Bleached and dyed and tugged and straightened and curled and dried and oiled and trimmed and chopped. It’s a cumulative result, a regenerative but at the very least temporally affected font of keratin that can be a vehicle for self-expression, a curtain of self-defense, or somewhere in between. It’s a woman’s hair.
Starting off a series about hair, it’s probably best to reflect on my relationship with my own. It’s said you can’t love others before you love yourself, so I’m going to go out on a limb and venture that you can’t understand others’ relationship with their hair before you know your own. As a white female with thick, brown hair, I’ve been endowed with what could possibly be the most low-maintenance situation possible. As a girl, my hair was long and streaked with blonde from excessive amounts of time in the sun. Frankly, my saving grace was my hair. I might be prone to lobster-red burns and incessant freckles, but my hair was it – healthy, lustrous, and streaked with natural highlights.
My sophomore year, I chopped it all off. It became a bob, just grazing my shoulders. I already went to an all-girls high school, so really, the man repeller aesthetic was coming into its own. Many of my friends were shocked that I just decided to chop off my hair. “But your hair was so pretty – why would you do that?,” was the refrain. I even had people tell me straight-up that they didn’t like it. Having been the utmost type-A kid, me making the decision to cut my hair was very much woven into the fabric of my need for control. My chop (which got progressively shorter and shorter throughout high school) was a kind of ownership that I exerted over myself and my choices. I had the power to transform the way I looked, but I also had the power to directly oppose the very common standard of beauty promulgated by a bunch of high school girls. I wasn’t long-legged, or tan, or blonde, or hyper effeminate. That wasn’t really my North Star, although sometimes I wished it were. I was studious and serious and used a biting wit as blunt as my hair as a coping mechanism. (Still do, actually.)

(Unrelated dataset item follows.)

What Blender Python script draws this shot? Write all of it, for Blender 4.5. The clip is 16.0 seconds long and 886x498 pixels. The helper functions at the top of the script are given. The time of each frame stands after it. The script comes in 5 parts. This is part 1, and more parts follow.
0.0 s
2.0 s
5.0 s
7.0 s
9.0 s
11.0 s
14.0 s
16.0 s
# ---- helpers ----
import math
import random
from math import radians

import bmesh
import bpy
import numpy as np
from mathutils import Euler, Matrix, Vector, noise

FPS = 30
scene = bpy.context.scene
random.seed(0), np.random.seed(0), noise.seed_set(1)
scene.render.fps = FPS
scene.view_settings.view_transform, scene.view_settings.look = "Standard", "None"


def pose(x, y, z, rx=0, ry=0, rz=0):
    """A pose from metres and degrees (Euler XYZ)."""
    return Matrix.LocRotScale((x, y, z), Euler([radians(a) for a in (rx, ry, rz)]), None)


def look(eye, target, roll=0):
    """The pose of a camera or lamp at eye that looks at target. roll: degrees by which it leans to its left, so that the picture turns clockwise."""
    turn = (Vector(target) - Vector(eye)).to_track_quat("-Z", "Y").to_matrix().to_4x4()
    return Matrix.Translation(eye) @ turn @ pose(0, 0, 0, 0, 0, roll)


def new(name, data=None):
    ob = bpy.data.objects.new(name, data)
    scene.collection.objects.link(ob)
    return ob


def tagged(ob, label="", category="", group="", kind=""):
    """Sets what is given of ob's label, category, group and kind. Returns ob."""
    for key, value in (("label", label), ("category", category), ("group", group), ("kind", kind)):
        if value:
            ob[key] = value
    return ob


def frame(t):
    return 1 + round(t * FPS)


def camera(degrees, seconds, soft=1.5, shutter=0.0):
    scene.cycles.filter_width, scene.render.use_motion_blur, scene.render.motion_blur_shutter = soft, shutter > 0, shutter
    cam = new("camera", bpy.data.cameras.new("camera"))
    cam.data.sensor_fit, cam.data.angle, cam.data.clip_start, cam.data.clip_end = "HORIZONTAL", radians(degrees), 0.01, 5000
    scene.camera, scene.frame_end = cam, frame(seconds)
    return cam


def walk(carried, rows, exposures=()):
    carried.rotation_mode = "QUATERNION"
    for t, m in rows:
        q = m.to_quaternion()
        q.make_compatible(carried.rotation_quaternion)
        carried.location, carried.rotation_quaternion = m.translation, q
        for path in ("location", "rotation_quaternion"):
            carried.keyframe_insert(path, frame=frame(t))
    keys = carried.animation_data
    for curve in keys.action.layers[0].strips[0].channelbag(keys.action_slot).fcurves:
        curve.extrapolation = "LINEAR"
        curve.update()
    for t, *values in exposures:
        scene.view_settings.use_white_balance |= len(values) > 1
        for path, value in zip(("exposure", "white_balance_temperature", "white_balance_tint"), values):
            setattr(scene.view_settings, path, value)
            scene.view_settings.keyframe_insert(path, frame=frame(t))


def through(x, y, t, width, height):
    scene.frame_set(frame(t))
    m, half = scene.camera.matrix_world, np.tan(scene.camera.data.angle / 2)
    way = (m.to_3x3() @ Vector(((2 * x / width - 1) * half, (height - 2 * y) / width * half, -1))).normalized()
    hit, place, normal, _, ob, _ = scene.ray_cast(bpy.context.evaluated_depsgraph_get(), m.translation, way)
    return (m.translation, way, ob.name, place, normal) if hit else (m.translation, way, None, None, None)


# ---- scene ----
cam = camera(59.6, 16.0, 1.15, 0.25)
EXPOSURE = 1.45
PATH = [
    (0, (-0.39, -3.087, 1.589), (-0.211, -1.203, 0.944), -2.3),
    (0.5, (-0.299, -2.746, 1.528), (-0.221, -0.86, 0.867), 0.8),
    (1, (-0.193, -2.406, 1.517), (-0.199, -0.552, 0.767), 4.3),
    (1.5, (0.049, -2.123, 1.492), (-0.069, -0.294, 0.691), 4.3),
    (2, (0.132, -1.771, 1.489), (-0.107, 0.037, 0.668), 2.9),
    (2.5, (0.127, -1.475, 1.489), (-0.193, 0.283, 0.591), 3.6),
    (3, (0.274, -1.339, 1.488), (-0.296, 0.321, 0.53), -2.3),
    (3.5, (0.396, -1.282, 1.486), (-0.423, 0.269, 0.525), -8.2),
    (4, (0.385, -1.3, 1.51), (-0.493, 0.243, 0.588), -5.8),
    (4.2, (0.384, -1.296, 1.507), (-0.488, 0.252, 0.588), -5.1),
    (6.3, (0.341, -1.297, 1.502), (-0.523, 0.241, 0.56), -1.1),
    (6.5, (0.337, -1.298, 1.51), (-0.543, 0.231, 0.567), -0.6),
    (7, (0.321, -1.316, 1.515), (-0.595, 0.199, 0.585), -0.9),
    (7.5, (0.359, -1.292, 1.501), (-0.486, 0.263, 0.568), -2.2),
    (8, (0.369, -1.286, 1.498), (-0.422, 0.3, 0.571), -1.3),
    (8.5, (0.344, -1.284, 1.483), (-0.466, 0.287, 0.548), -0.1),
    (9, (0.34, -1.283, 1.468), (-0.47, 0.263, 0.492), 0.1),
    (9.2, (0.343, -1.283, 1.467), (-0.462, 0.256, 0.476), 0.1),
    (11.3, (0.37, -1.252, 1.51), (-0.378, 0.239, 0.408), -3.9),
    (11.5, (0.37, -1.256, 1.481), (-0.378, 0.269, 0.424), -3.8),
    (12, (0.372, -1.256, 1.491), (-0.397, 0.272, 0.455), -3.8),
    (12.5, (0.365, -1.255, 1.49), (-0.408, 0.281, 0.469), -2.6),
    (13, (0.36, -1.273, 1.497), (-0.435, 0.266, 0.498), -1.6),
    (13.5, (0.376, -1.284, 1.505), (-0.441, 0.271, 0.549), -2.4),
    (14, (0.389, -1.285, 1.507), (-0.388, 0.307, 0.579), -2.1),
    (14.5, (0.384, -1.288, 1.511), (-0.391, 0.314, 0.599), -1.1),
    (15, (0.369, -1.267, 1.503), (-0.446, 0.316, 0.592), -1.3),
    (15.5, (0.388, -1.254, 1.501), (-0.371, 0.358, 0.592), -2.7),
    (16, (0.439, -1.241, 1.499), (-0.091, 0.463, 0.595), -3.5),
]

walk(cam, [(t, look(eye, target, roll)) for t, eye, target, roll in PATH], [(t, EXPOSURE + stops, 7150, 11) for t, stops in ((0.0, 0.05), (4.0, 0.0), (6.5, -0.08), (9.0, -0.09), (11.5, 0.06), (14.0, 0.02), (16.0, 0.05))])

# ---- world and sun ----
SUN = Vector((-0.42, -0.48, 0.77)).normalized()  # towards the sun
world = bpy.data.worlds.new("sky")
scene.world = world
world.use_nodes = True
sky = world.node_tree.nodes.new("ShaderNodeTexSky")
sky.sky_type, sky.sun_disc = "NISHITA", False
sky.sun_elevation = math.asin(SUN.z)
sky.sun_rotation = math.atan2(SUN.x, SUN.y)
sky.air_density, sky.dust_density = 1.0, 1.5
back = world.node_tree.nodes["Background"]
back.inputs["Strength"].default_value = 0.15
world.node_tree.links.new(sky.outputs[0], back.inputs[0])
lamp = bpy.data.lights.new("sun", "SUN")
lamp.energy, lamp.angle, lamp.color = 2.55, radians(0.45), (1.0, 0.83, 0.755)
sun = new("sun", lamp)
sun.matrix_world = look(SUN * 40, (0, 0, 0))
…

When I got to college I let my hair grow out to normal lengths, doing nothing more than using Sun-In or getting a trim every once in awhile. However, before my second year, I decided to take what felt like pounds of dark brown hair and dye it entirely platinum blonde. I knew it’d take awhile, but I never expected it to be a 5 hour process. My hair was brittle, high maintenance and unruly, and I returned to school with a whitish blonde mane that defied my hair’s preconceived notion of straightness and compliance. I received mixed reviews, some begging me to keep it forever and others telling me I should probably go back to brown. (That’s another thing I’ve come to learn – your look is so indubitably up to you. Whether you enjoy a dense curtain made for long ponytails and tangles or a hot pink shaved head, you’re never going to win over everyone.) It was the mildest of rebellions sparked by a tumultuous summer and the coming of a new year, in which things promised to be as different as my hair. It didn’t last long, but it was a good exercise in the boundary pushing and free thinking I’d been trying so hard to institute in my habit-dependent and self-critical mind.
I dyed my hair back, letting it rest for the next year except for the occasional sporadic chop that I’ve become so prone to. I’ve come to think it’s just how I cope with needing a fresh start. Things could be going to absolute hell, but chopping off the extra hair baggage always imbues me with a certain restorative feeling.

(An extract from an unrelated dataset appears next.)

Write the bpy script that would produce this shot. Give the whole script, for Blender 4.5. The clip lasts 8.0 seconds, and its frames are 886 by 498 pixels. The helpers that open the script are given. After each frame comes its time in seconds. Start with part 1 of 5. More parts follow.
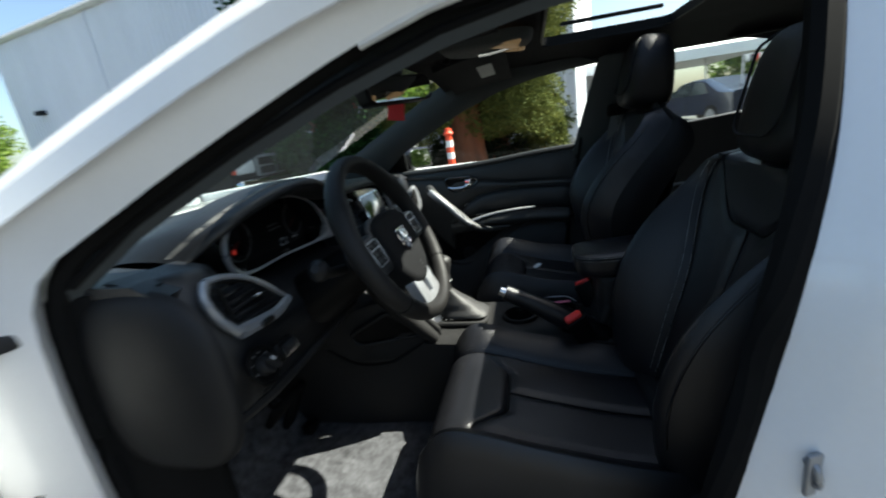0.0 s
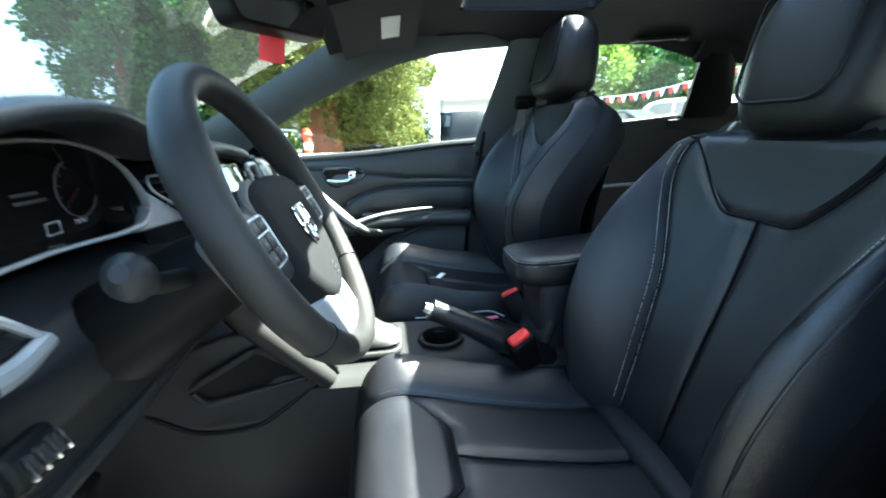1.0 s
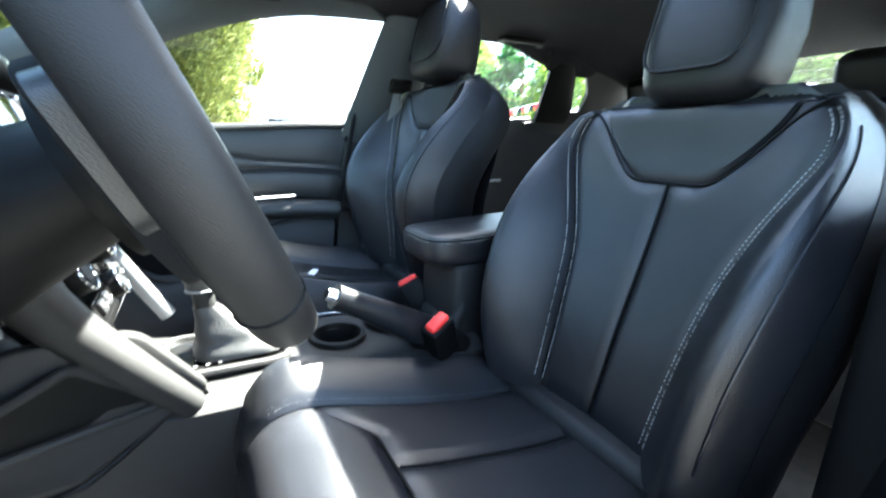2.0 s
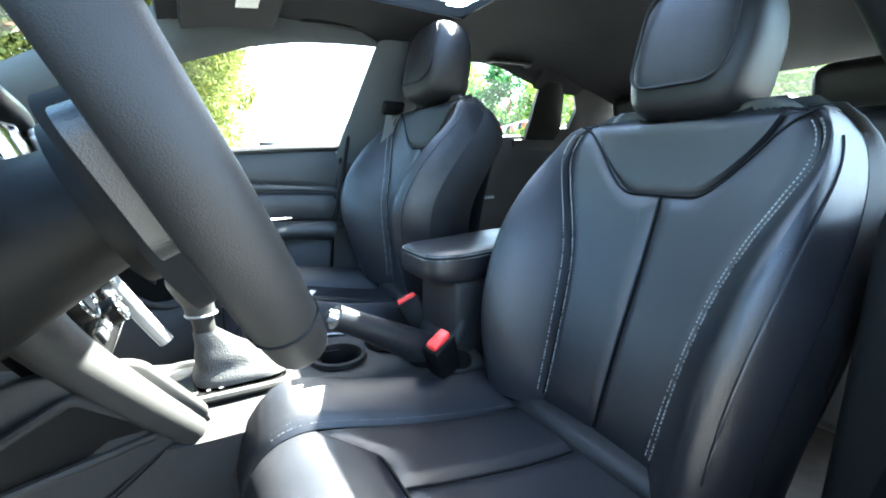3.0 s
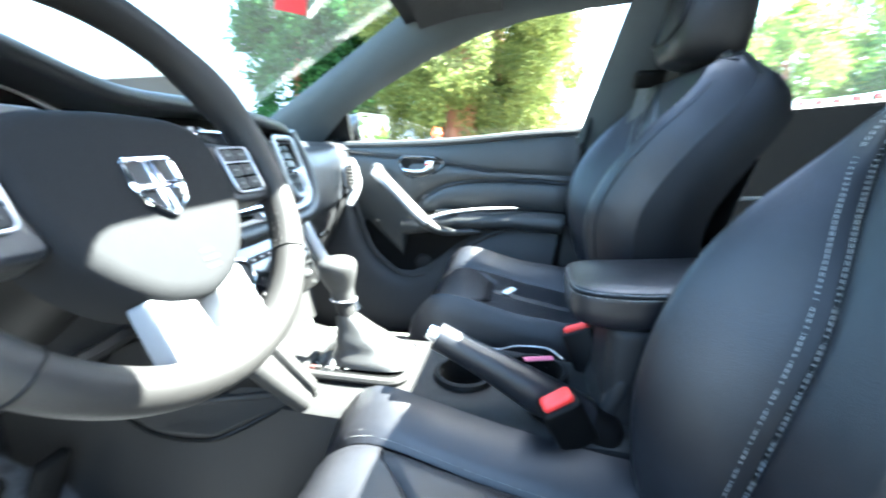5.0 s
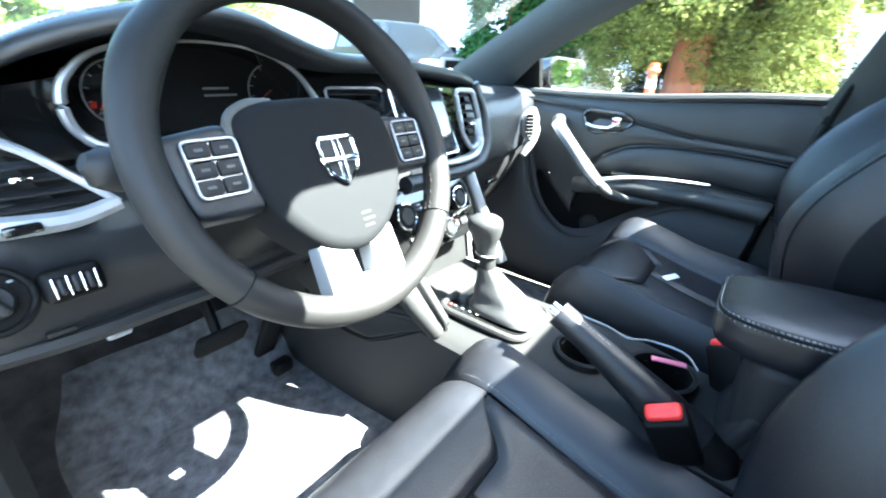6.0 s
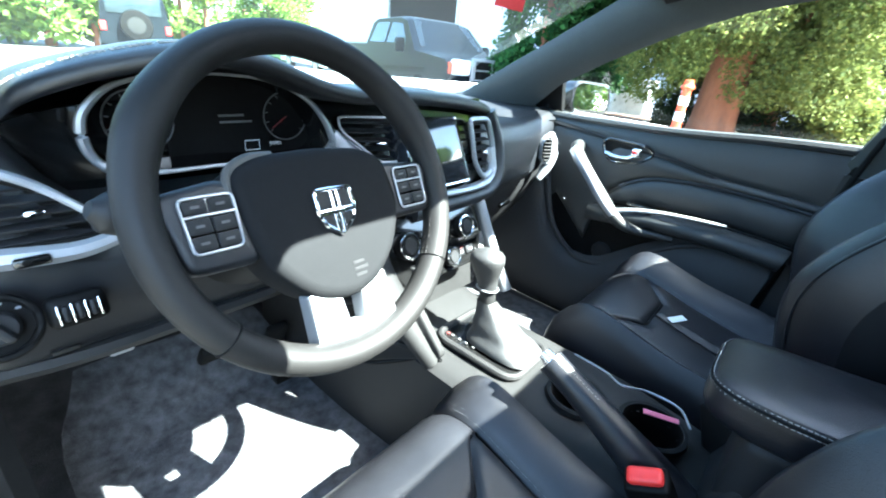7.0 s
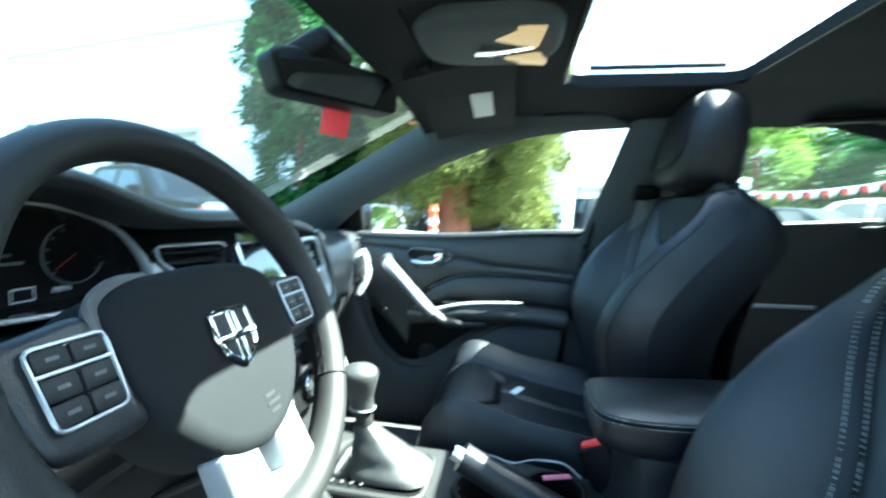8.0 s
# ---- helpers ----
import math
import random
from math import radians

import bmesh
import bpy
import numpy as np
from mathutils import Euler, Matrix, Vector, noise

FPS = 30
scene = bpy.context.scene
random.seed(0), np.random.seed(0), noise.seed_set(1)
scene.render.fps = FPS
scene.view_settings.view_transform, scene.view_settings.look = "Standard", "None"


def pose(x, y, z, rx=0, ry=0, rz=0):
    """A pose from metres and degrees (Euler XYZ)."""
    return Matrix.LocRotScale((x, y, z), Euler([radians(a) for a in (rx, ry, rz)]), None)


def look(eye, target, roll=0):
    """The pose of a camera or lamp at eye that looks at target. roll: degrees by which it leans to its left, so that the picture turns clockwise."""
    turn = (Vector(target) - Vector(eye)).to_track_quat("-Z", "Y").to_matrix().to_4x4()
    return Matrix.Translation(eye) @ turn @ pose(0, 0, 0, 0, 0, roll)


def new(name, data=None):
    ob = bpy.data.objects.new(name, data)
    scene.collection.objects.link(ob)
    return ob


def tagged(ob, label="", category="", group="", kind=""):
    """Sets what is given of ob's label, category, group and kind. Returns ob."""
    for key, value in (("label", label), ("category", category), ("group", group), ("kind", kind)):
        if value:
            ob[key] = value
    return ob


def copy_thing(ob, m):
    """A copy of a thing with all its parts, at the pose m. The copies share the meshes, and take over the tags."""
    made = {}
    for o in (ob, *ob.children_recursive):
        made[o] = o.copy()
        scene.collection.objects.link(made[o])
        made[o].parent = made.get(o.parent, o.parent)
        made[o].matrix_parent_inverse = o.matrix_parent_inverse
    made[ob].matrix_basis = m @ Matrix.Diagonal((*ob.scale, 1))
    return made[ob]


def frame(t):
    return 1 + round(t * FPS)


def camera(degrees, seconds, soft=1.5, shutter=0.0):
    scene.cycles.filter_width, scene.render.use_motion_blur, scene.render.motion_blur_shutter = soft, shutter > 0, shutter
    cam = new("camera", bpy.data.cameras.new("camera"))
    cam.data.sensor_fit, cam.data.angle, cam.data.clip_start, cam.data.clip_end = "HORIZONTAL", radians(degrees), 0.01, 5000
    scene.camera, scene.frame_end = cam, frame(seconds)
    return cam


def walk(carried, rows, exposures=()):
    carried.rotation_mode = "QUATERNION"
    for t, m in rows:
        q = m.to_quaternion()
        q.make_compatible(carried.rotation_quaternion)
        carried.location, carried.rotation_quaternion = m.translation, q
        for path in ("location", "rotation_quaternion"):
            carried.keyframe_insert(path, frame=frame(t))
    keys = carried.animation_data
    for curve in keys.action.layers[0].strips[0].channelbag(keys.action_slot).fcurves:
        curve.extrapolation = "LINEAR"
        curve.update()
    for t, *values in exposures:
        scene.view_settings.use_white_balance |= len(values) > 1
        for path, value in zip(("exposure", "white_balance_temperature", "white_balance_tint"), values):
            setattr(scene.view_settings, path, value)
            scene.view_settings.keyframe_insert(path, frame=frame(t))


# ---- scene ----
cam = camera(92.7, 8.0, soft=1.9, shutter=0.5)
PATH = [
    (0, (-1.129, -0.239, 1.145), (0.739, 0.211, 0.593), -8.2),
    (0.5, (-0.967, -0.164, 1.106), (0.948, -0.076, 0.537), -6.4),
    (1, (-0.859, -0.078, 1.045), (1.051, -0.318, 0.502), -2.3),
    (1.5, (-0.779, -0.037, 0.996), (1.067, -0.579, 0.45), 0.8),
    (2, (-0.731, 0.02, 0.95), (0.95, -0.953, 0.473), 2.0),
    (2.2, (-0.725, 0.037, 0.953), (0.941, -0.995, 0.555), 1.5),
    (3.3, (-0.733, 0.02, 0.95), (0.973, -0.95, 0.561), -0.8),
    (3.5, (-0.73, -0.01, 0.956), (1.044, -0.861, 0.598), -1.6),
    (4, (-0.711, -0.106, 0.963), (1.175, -0.508, 0.432), -2.0),
    (4.5, (-0.664, -0.205, 0.962), (1.256, -0.247, 0.405), -0.7),
    (5, (-0.648, -0.256, 0.982), (1.251, 0.124, 0.481), -0.7),
    (5.2, (-0.66, -0.267, 0.987), (1.166, 0.352, 0.456), -1.2),
    (6.3, (-0.633, -0.317, 1.074), (0.772, 0.829, 0.229), 5.0),
    (6.5, (-0.623, -0.314, 1.092), (0.761, 0.859, 0.25), 6.0),
    (7, (-0.615, -0.318, 1.1), (0.803, 0.824, 0.272), 6.0),
    (7.5, (-0.621, -0.274, 1.087), (1.066, 0.658, 0.554), 3.1),
    (8, (-0.674, -0.202, 1.055), (1.289, 0.137, 0.874), 1.8),
]
EXPOSURES = [(0, 2.35, 6350, 1), (0.5, 3.85, 6150, -5), (1, 4.92, 6000, -6), (1.5, 5.22, 6000, -4), (2, 5.72, 6100, 0), (3.5, 6.18, 6000, -2), (4.5, 6.22, 5900, -2), (6.5, 5.5, 5750, -2), (7.5, 5.07, 5550, -10), (8, 5.02, 5450, -16)]
walk(cam, [(t, look(eye, target, roll)) for t, eye, target, roll in PATH], EXPOSURES)

# ---- light ----
SUN = Vector((0.251, -0.734, 1.0)).normalized()
world = bpy.data.worlds.new("world")
scene.world = world
world.use_nodes = True
wn = world.node_tree.nodes
sky = wn.new("ShaderNodeTexSky")
sky.sky_type, sky.sun_disc = "NISHITA", False
sky.sun_elevation, sky.sun_rotation = math.asin(SUN.z), math.atan2(SUN.x, SUN.y)
sky.air_density, sky.dust_density = 1.0, 2.0
wn["Background"].inputs["Strength"].default_value = 0.049
world.node_tree.links.new(sky.outputs[0], wn["Background"].inputs["Color"])
sun_data = bpy.data.lights.new("sun", "SUN")
sun_data.energy, sun_data.angle, sun_data.color = 3.7, radians(0.5), (1.0, 0.94, 0.85)
sun = new("sun", sun_data)
sun.matrix_world = look(SUN * 60, (0, 0, 0))


# ---- materials ----
def rgb(c):
    return (c, c, c, 1) if isinstance(c, (int, float)) else (*c, 1)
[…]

However, the same type of occasional change can only satisfy for so long. This summer, I left a long day at work and dyed half of my hair bright blue. Maybe it’s just because I happened to be feeling in particularly rare form, or maybe it was something building over time, a need to step outside the quotidian. I credit my short attention span and lack of patience for most of my impulsive changes. In fact, in regards to my hair, I don’t think of them as impulses, but more like paying attention to waves of need at various intervals throughout my life thus far. Perhaps I needed to feel a bit like Nymphadora Tonks, a bit odd and indifferent and self-reliant? Surely, I had to accept the shock from my parents (hey, Dad!) and my friends. Many were confused.
Dyeing your hair blue (or even half-blue) all of a sudden reads as short-sighted, adolescent, unprofessional. I was even told that it was a gateway to shaving my head and going boxcar hopping (a joke, but founded in an inkling of genuine concern). But on the other hand, I had people stop me in the street to tell me they liked it. It was a weird sort of connection I’d formed with people who identified with a sort of purity and free reign to self-expression. Not that dyeing your hair blue is some incredible act of bravery, but it’s certainly outside the norm. And I knew that it really was a blip on the radar in the scheme of things. It’s hair, for God’s sake. We’re not saving the world by conforming to or rejecting what people think we should look like. Making even a dramatic change to something that will always regenerate is exciting. For me, it says something about who I am and the way I am capable of asserting myself, even with the shittiest of cuts or the weirdest of hair colors. And sometimes, you just need to shake things up a lil’ bit.